Beneath all of these videos are comments calling them “stupid” or “dim” or accusing them of having a variety of mental illnesses. And yet, those same commenters keep coming back for more.
“We noticed people either want to be happy, sad, mad or laugh, some kind of emotion, whether they like it or not,” Christi says. “It’s a little bit of drama.”
That blurring between fact and fiction is what has Case Western Reserve University professor Deepak Sarma worried. The shenanigans of online personalities like the Fritzes give people something to talk about.
“Whether it’s true or not, people enjoy talking about it and it devalues the very idea of truth in the first place, which is what the internet has done so well,” they say. “People don’t care as much about what is true.
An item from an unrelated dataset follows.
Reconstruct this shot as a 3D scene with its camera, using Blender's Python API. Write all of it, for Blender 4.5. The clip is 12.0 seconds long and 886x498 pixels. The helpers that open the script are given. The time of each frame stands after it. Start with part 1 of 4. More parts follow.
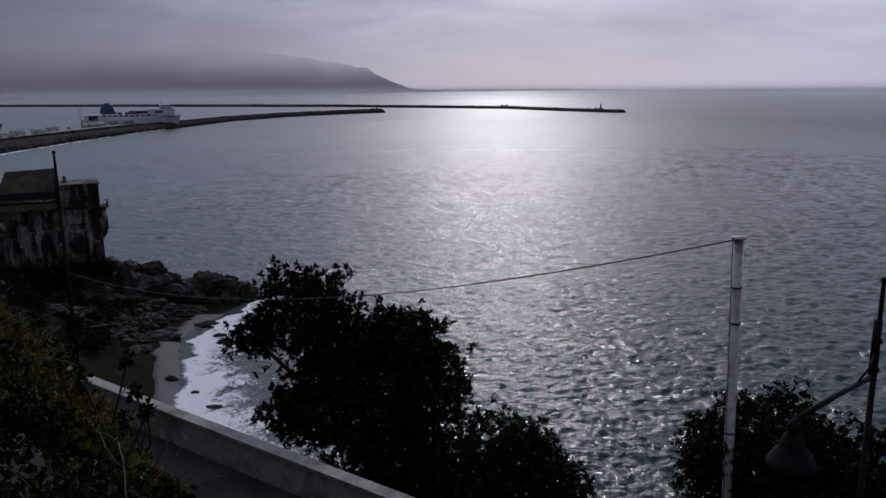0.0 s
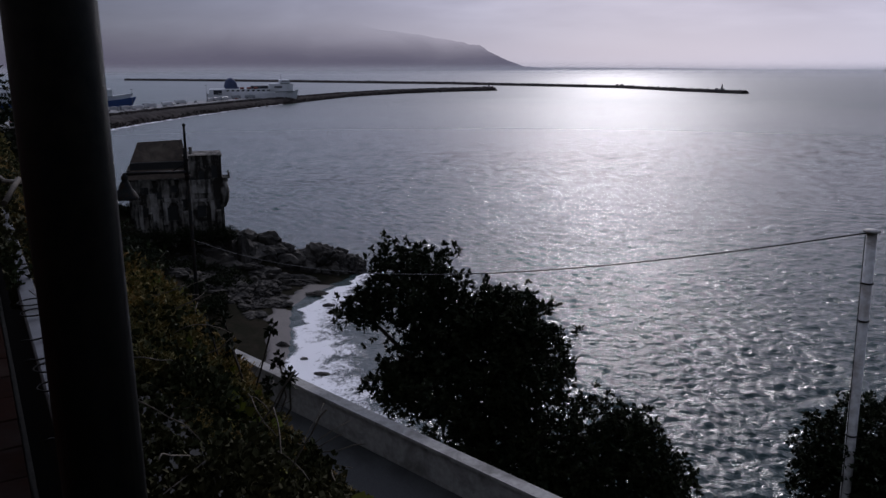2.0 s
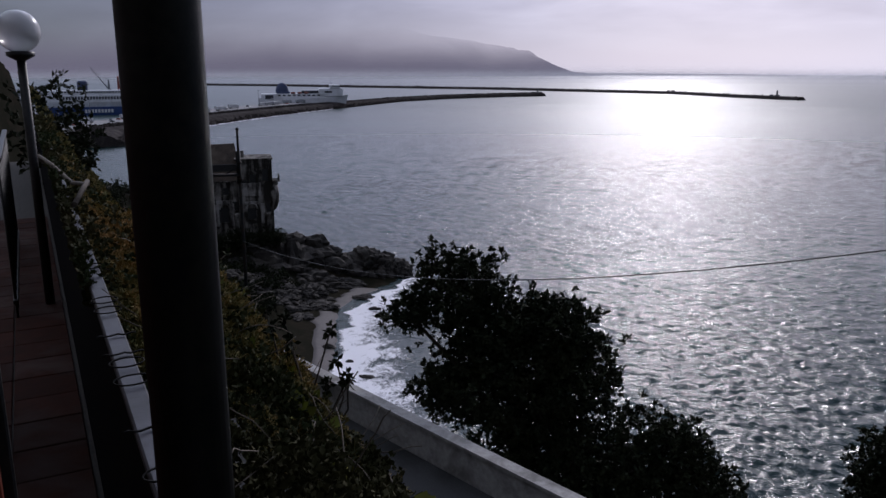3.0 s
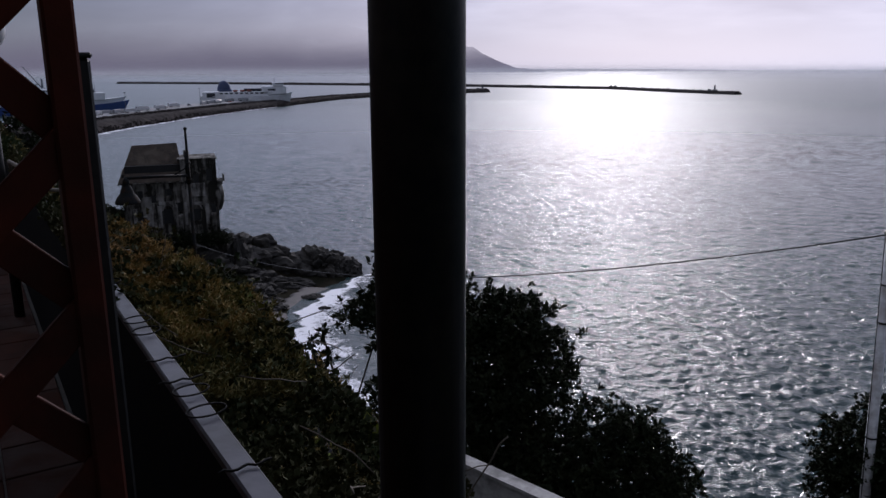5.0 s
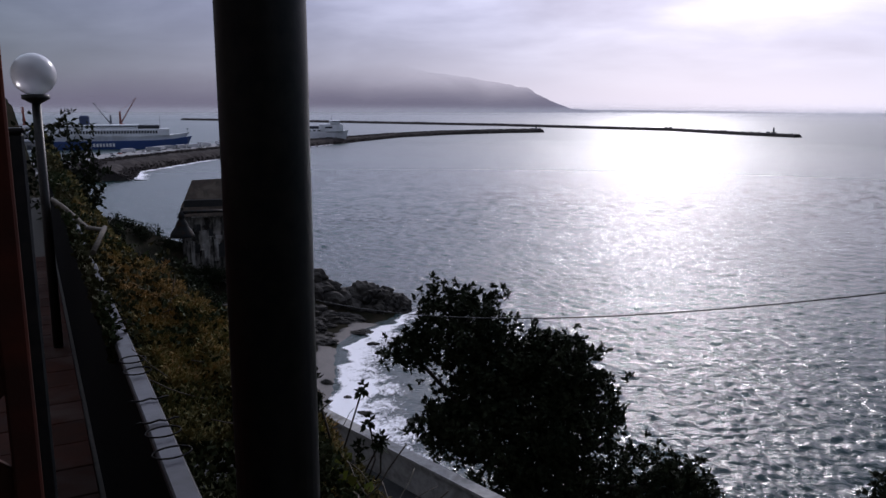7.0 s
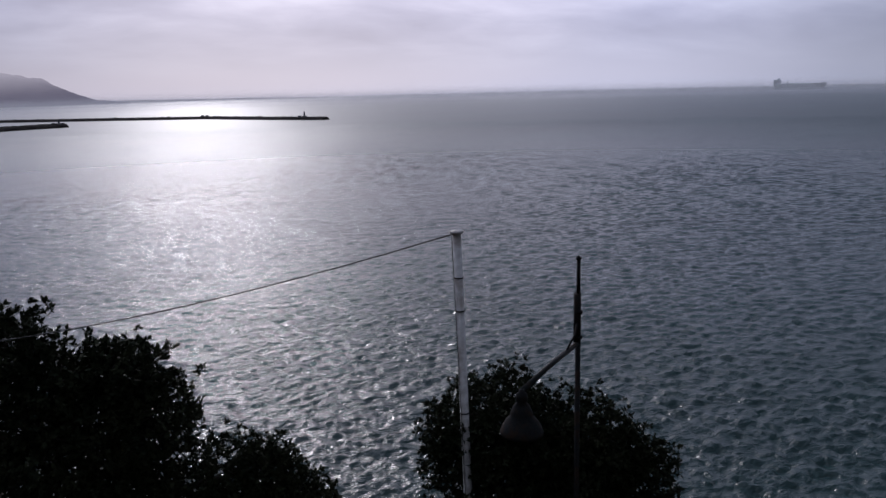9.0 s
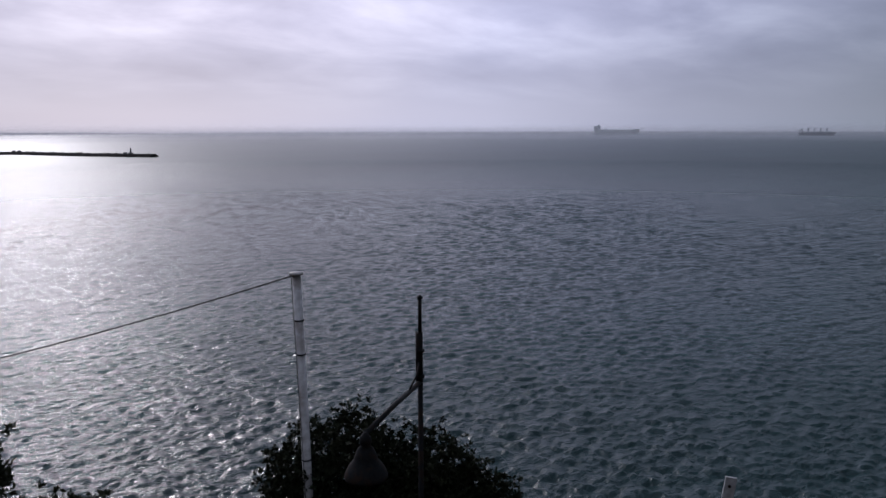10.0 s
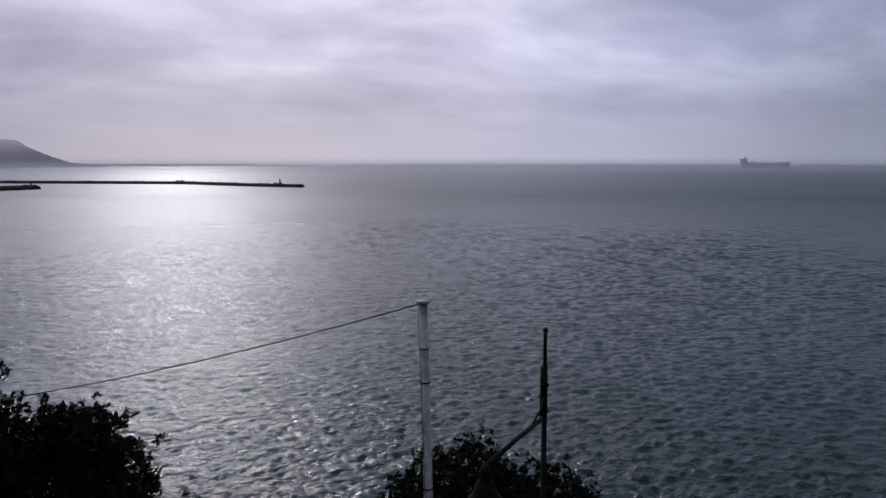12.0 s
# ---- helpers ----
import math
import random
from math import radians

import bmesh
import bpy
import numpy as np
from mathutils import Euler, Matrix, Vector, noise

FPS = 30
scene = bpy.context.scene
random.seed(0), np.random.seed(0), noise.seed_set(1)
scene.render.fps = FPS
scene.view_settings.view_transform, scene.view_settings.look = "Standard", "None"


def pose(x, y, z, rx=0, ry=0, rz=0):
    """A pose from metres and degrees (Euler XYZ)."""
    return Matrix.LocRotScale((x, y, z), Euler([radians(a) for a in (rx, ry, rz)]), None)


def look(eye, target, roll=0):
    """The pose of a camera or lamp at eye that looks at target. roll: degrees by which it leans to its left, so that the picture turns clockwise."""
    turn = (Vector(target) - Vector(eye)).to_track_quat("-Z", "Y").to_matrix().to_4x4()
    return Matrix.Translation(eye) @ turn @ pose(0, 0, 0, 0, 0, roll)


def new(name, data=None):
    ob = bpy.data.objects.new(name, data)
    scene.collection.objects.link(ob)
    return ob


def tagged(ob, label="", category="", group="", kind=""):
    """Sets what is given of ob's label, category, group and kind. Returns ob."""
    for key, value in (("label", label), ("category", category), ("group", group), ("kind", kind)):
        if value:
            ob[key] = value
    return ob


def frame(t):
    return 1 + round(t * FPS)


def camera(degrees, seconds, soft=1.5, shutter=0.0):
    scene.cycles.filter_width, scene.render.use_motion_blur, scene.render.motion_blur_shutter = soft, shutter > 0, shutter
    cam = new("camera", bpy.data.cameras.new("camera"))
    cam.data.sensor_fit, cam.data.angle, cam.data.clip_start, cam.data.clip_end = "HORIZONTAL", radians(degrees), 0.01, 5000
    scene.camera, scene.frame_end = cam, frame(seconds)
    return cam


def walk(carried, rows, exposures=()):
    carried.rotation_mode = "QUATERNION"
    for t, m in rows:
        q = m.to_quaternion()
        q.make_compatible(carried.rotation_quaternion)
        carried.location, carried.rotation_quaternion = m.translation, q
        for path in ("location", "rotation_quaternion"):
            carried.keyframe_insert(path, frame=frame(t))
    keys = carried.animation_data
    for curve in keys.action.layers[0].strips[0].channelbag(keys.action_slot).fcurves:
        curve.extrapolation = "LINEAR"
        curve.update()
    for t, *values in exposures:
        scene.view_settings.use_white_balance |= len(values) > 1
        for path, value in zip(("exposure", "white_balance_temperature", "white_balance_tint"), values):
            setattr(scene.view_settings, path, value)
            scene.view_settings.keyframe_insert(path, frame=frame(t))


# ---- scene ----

They care about taking sides.”
Beth Thomas, an assistant lecturer at the Cleveland State University School of Communication, says social media is a “form of entertainment.”
“They keep coming back to see what other outrageous things they’re doing,” she says. “It goes back to ‘any publicity is good publicity,’ but it’s also duping people at the same time. A lot of times we don’t know what is fact from fiction.”
As Sarma put it, “Everyone wants a Star Wars world: You’re either with the rebellion or you’re not.”
Or in this case, you either think it’s good and grounding to walk around barefoot, or absolutely outlandish.
Christi Fritz doesn’t care much if you’re in on the joke. She sees their videos as satire, and if she has to walk around barefoot at Crocker Park to make money, that’s fine with her.
“It’s funny, and it’s fun for us,” she says. “I think what people don’t get is that it’s our job.”
That job is going well. It turns out Christi and Seth did not get a Tesla for their daughter, but they did buy one for themselves thanks to their TikTok money.